Top Ten Things I learned while in San Diego:
1) If you think you are escaping bad weather with a vacation, if will invariably follow you.
I couldn't believe it was raining at home when we left...I couldn't believe we didn't see a lick of sun while we were in San Diego. After flying over the above clouds, it decided to follow us the rest of the weekend. I've ran into stray puppies that aren't so loyal.
2) Lil John's singing vocabulary is very limited.
One of the neat things about traveling is scanning the choice of radio stations. We pretty much went with Z90 90.3 FM ("Where hip hop lives"). I first noticed that Lil John is a very prolific producer because practically every other song is a Lil John production. This also means that we heard his "contributions" just as often. Unfortunately, this really only includes either "Yeah!" "All Right!" or "Okay!". A thesaurus apparently does not exist in the world of crunk...
3) SoCal people love their malls.
Does this come as a surprised to anyone? There are lots of malls in San Diego. They are basically like the malls you know, just outdoors. There are food courts upstairs, there are little carts selling you cell phones. Just substitute your "Anne's Plus Size Boutique" and two of the shoe stores with an Armani Exchange and Abercrombie and Fitch and it's just like home...
4) I do not have a curse the home team at baseball games.
I was beginning to wonder, after my three game losing streak at SBC. So on Thursday afternoon we visited Petco Park for an afternoon matinee between the Pads and the Indians. I like the park. It's more a part of downtown than SBC and the little quirks are cool...It would have been better if it wasn't cloudy and sprinkly (see #1). And the Padres won...all those people around me cheering like mad...I had forgotten what that was like...
5) There is such a thing as too much nature.
Friday was spent at the world famous San Diego Zoo. The place is really big, with some of the steepest walkways I have ever seen in a civilized setting (who decided to build a zoo in a canyon?). The kids loved seeing the animals up close. There was about a 45 minute stretch, however, where every animal we saw decided it was time to urinate... "Look! A giraffe....ewww." "Look! An antelope.....whoa..." "Look! An elephant.....holy @%!$#!"
6) 12 Hooter Girls fit in a hula hoop.
Friday was also my birthday. My wife thought Hooters would be a good place to have dinner (God bless that woman). It was the liveliest Hooters I had ever been too. There were dance numbers, a girl poured beer while hanging upside down on a trapeze, and the above girls in hula hoops...Although if it was my birthday, why was my wife surrounded by hot chicks and not me?
7) Taxi drivers are out to take every last cent you have.

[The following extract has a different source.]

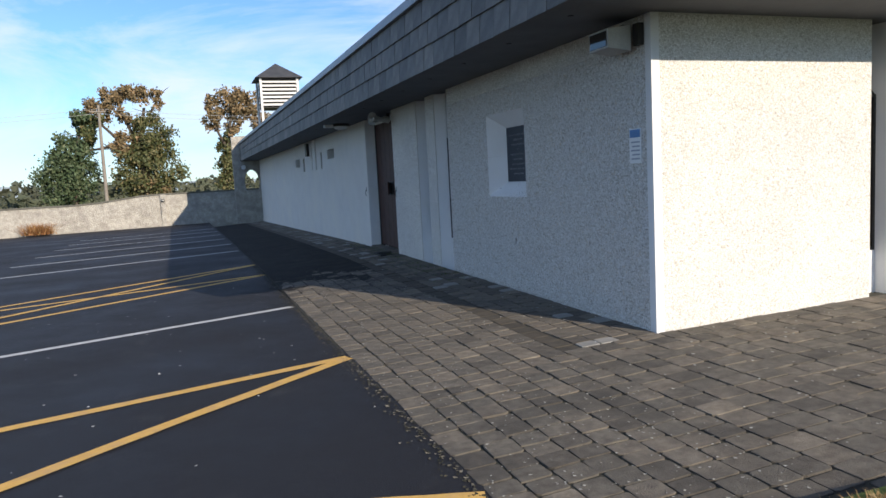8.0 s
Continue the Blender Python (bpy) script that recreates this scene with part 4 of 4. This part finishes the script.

We only rented a car for a few days before my sister and Chris came down with the van. When I returned the rental, I figured I'll just take a cab back to the hotel. It wasn't even 10 miles back and it would be way easier and closer than public transportation. Well the meter reading $23.40 was a darn good reason to learn the public transportation system well. It happened to be all the cash I had at the moment. I thought I was being charged by the mile. I swear I saw that meter move while we were at a red light. What's up with that? Bad people....
8) Dumb people are rapidly taking over the world.
Again, probably does not surprise you. The prize for dumbest thing I heard while in San Diego goes to the lady at Balboa Park. We were looking at the botanical garden building and the above lily pond in front with many koi fishes when she said:
"They just look like big goldfishes to me."
9) Graduations are nothing but people sitting around for 4 hours for 10 seconds of excitement.
And that is if your particular graduate is a slow walker or trips on the stage. The whole reason for our trip was my cousin's graduation. I thought maybe he is graduating with others with the same major...nope. Okay, maybe it's grouped by colleges of similar majors...nope. I heard there were about 700 graduates with totally unrelated majors at this graduation. What sense does this make? Why would they still decide to have TWO class speakers in addition to all the chancellors and provost and janitors speaking ahead of them? What a cruel things to do to parents who have already given their savings to these schools just to see their child walk across the stage in a robe for a paper. Lots of people do that every morning...
And finally...10) Kids CAN sit in a car for 11 hours and not drive others to suicide.
I couldn't believe it either, but my kids sat through unexplained traffic in LA, fields of nothing along I-5, smelly cows awaiting slaughter, and numerous dirty bathrooms in even dirtier gas stations without any complaint. The trip back, while long, was pretty pleasant...I'm am still awaiting word from the aliens on the whereabouts of my real children.